Cette réalité de terrain contraste vivement avec la vision stratégique promue par la direction du ‘College of the Desert’. Lors du récent discours sur « l’état du collège » (State of the College), l’innovation en matière d’IA était le message central. Val Martinez Garcia, président et surintendant du COD, a exprimé l’enthousiasme de l’établissement, notamment avec le futur campus de Palm Springs, où « l’enseignement de l’IA s’épanouira ».

« Il y a cette peur que l’IA prenne le contrôle du monde. Ce n’est pas le cas, » a déclaré Martinez Garcia. « C’est un outil que nous pouvons maîtriser et utiliser, tout comme l’Internet a été une technologie de rupture il y a deux décennies. […] Nous pouvons préparer nos étudiants pour demain. »

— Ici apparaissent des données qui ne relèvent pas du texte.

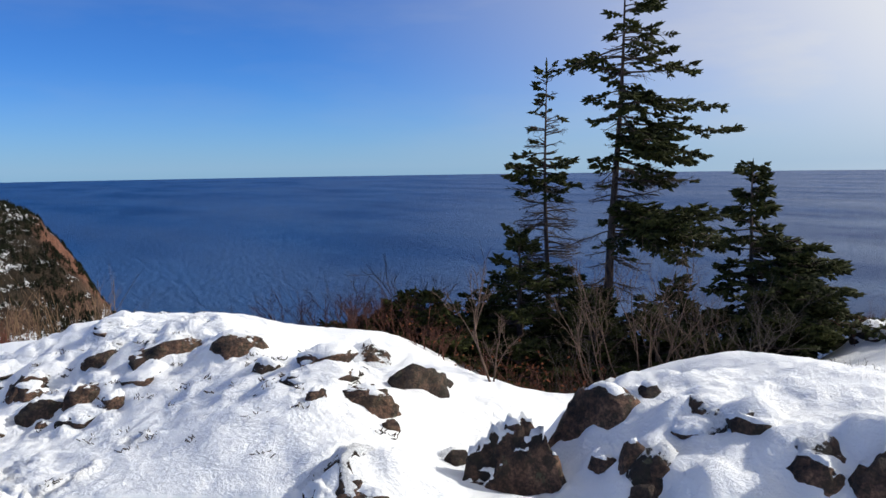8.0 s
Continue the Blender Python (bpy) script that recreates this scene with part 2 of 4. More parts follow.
TWIG = plain_material("bare grey brown twigs", (0.05, 0.032, 0.024), (0.17, 0.115, 0.088), 9, 0.9, 0.0)
DEAD = plain_material("dead grey twigs", (0.030, 0.024, 0.021), (0.105, 0.085, 0.075), 9, 0.9, 0.0)
RED_TWIG = plain_material("red brown twigs", (0.036, 0.017, 0.012), (0.145, 0.062, 0.045), 5, 0.85, 0.0)
RED_STEM = plain_material("bright red stems", (0.055, 0.018, 0.014), (0.19, 0.058, 0.040), 5, 0.85, 0.0)
RUST = plain_material("rust red leaves", (0.055, 0.017, 0.009), (0.19, 0.065, 0.030), 7, 0.85, 0.0)
HEATH = plain_material("dark red brown stems", (0.045, 0.024, 0.018), (0.17, 0.088, 0.064), 6, 0.9, 0.0)
STRAW = plain_material("dry straw stalks", (0.10, 0.062, 0.036), (0.26, 0.17, 0.105), 9, 0.9, 0.0)
WOOD_FAR = plain_material("far bare wood", (0.022, 0.018, 0.019), (0.085, 0.068, 0.068), 0.12, 0.95, 0.0)
FIR_FAR = plain_material("far dark firs", (0.004, 0.006, 0.004), (0.018, 0.020, 0.010), 0.3, 0.95, 0.0)
WALL = plain_material("old grey stone wall", (0.05, 0.048, 0.043), (0.13, 0.12, 0.11), 1.2, 0.9, 0.6, 0.1)
CLIFF = plain_material("dark far rock", (0.016, 0.013, 0.011), (0.13, 0.095, 0.075), 0.5, 0.9, 0.8, 0.3, (1, 1, 0.3))
ORANGE = plain_material("ochre painted boards", (0.50, 0.24, 0.06), (0.65, 0.34, 0.10), 2.0, 0.7, 0.1)
SLATE = plain_material("grey roofing", (0.20, 0.21, 0.23), (0.34, 0.35, 0.37), 1.5, 0.7, 0.1)

# ---- the lie of the land ----


def lattice(x, y, seed):
    """Smooth value noise on a grid of unit squares."""
    xi, yi = np.floor(x), np.floor(y)
    fx, fy = x - xi, y - yi
    fx, fy = fx * fx * (3 - 2 * fx), fy * fy * (3 - 2 * fy)

    def h(a, c):
        v = np.sin(a * 127.1 + c * 311.7 + seed * 74.7) * 43758.5453
        return v - np.floor(v)
    return (h(xi, yi) * (1 - fx) + h(xi + 1, yi) * fx) * (1 - fy) + (h(xi, yi + 1) * (1 - fx) + h(xi + 1, yi + 1) * fx) * fy - 0.5


def rough_noise(x, y, size, octaves=4, seed=1, gain=0.5):
    z, a = 0.0, 1.0
    for k in range(octaves):
        c, s = math.cos(0.7 * k), math.sin(0.7 * k)
        z = z + a * lattice((x * c - y * s) / size + 13.7 * k, (x * s + y * c) / size - 7.3 * k, seed + k)
        size, a = size / 2.03, a * gain
    return z


def soft_clip(v, a, b, s=1.0):
    return a + s * np.logaddexp(0, (v - a) / s) - s * np.logaddexp(0, (v - b) / s)


def hump(x, y, cx, cy, rx, ry, height, turn=0.0, flat=1.0):
    c, s = math.cos(radians(turn)), math.sin(radians(turn))
    u, v = ((x - cx) * c + (y - cy) * s) / rx, (-(x - cx) * s + (y - cy) * c) / ry
    return height * np.exp(-((u * u + v * v) ** flat))


RIM = [(4, -40), (0.5, -9), (-1.0, -4), (-2.2, -1.7), (-3.8, -1.35), (-5.2, -1.0), (-6.8, -0.3), (-7.6, 1.4), (-7.5, 3.2), (-6.3, 4.6), (-5.3, 5.7), (-3.6, 6.9), (-2.85, 7.7), (-2.3, 8.5), (-1.85, 9.1),
       (-1.35, 9.65), (-0.85, 10.1), (-0.3, 10.7), (0.5, 11.1), (1.2, 11.6), (2.0, 12.6), (3.4, 16), (6, 24), (12, 46), (30, 80)]


def beyond_rim(x, y):
    """Signed distance outside the edge of the top: positive on the seaward side."""
    best, sign = np.full(np.shape(x), 1e9), np.ones(np.shape(x))
    for (ax, ay), (bx, by) in zip(RIM, RIM[1:]):
        dx, dy = bx - ax, by - ay
        t = np.clip(((x - ax) * dx + (y - ay) * dy) / (dx * dx + dy * dy), 0, 1)
        d = np.hypot(x - ax - t * dx, y - ay - t * dy)
        side = np.where(dx * (y - ay) - dy * (x - ax) > 0, 1.0, -1.0)
        near = d < best - 1e-9
        best, sign = np.where(near, d, best), np.where(near, side, sign)
    return best * sign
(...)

Nouveaux programmes et partenariats stratégiques

L’événement, qui a attiré des dizaines de dirigeants de la Coachella Valley, comprenait des éléments interactifs tels que des bornes photo IA et un modèle numérique IA du surintendant animant une partie de la soirée. Joel Kinnamon, président du conseil d’administration du district, a confirmé que le collège collaborait déjà avec des innovateurs locaux, dont certains issus de la Silicon Valley, pour développer des cursus dédiés.

« Nous aurons une programmation vraiment unique pour nos étudiants, les préparant à l’émergence de cette technologie, » a affirmé Kinnamon. Le défi reste de réconcilier cette ambition institutionnelle avec la réalité des enseignants qui, comme pour le cours de mythologie nordique, doivent gérer les « monstres » que cette même technologie introduit dans leurs salles de classe.